» **DIRECTIONS FOR THIS TASK**:
Count how many lines contain the word "part". Respond with the number alone.

>>>>>

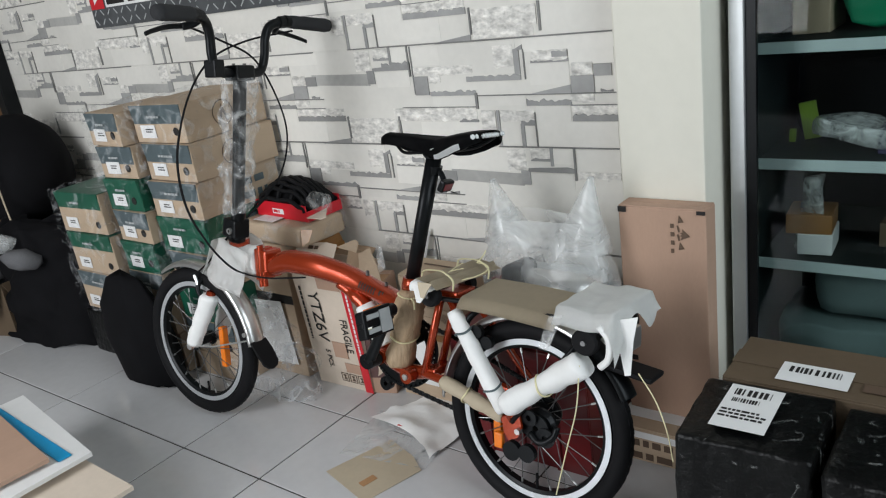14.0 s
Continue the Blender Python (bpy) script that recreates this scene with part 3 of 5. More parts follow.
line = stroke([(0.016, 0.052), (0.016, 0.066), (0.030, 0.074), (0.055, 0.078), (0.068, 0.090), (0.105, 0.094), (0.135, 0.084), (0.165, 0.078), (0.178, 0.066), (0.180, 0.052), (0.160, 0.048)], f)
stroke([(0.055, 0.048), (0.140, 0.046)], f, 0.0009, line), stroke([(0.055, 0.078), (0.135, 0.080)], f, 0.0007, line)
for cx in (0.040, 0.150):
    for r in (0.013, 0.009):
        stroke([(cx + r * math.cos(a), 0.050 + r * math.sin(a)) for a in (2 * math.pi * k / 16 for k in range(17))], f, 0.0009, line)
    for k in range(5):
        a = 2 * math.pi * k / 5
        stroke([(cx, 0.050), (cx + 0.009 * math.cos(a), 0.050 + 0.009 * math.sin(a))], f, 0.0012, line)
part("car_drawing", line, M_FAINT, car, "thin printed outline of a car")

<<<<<

» **RESULT OF THE TASK**:
2